A cena é a madrugada, o fim do show, o último suspiro do boteco. É embriagarmo-nos com o perfume da fodida flor esquisita,
“darkérrima, modernésima, puro simulacro” *, a
Dama da Noite, escrotíssimamente lúcida. É sexo, solidão e morte. É acompanharmos a
Flor até o seu cafofo, apreciarmos o desmoronar de sua maquiagem até que a ela não seja mais que um profundo cansaço de viver.

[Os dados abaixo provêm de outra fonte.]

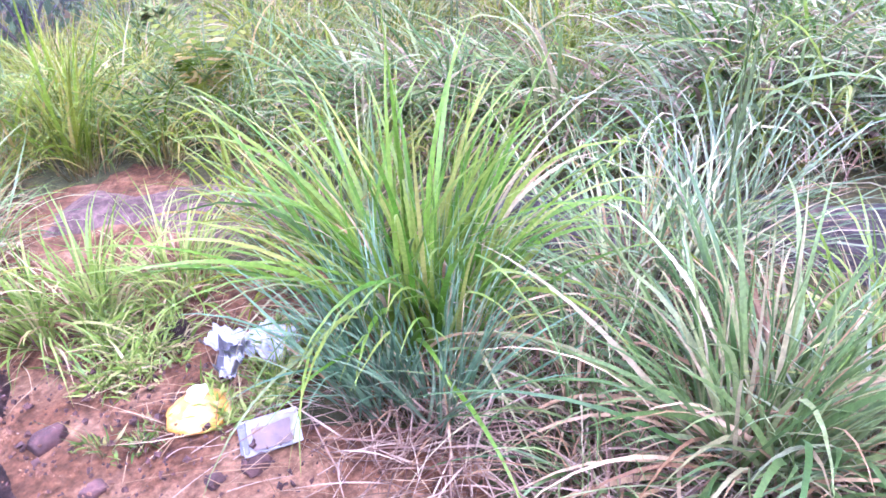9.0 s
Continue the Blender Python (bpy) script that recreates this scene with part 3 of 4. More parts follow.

“Deixa você passar dos trinta, trinta e cinco, ir chegando nos quarenta e não casar e nem ter esses monstros que eles chamam de filhos, casa própria nem porra nenhuma. Acordar no meio da tarde, de ressaca. Olhar sua cara arrebentada no espelho. Sozinho em casa, sozinho na cidade, sozinho no mundo. Vai doer tanto, menino”. *
O streap tease da
Flor. Ela contra si mesma no espelho, liberta enfim o pau estrangulado naquele esconderijo improvável, atola a bunda na bacia sanitária e ali talvez fosse ficar até murchar definitivamente.
Depois de tudo partimos tontos de constrangimento. Creio que nunca mais deixaremos de ouvir lá bem dentro de nós mesmos aquele eco, aquela
Flor:
“Ria de mim, mas estou aqui parada, bêbada, pateta e ridícula, só porque no meio desse lixo todo procuro o verdadeiro amor. Cuidado comigo: Um dia encontro.” *
O diabo é quem duvida dessa rapariga!
Já de novo o sol na moleira, infinidade de sons e odores e pressa de chegar não sei aonde.
-O vestidinho da moça da novela por sete e noventa e nove!
-Saindo pastel de carne com caldo de cana.
-Ó a quentinha por um real!
-O quilo é dois e cinqüenta, o quilo!
-Escova inteligente e marroquina em três prestações de não sei quantos...
Ferve o Centrão abrindo passagem para outros bichos.
Com saudade medonha,
CERONHA PONTES
Recife,10 de fevereiro de 2010
*Todas as citações extraídas do conto Dama da Noite, de Caio Fernando Abreu.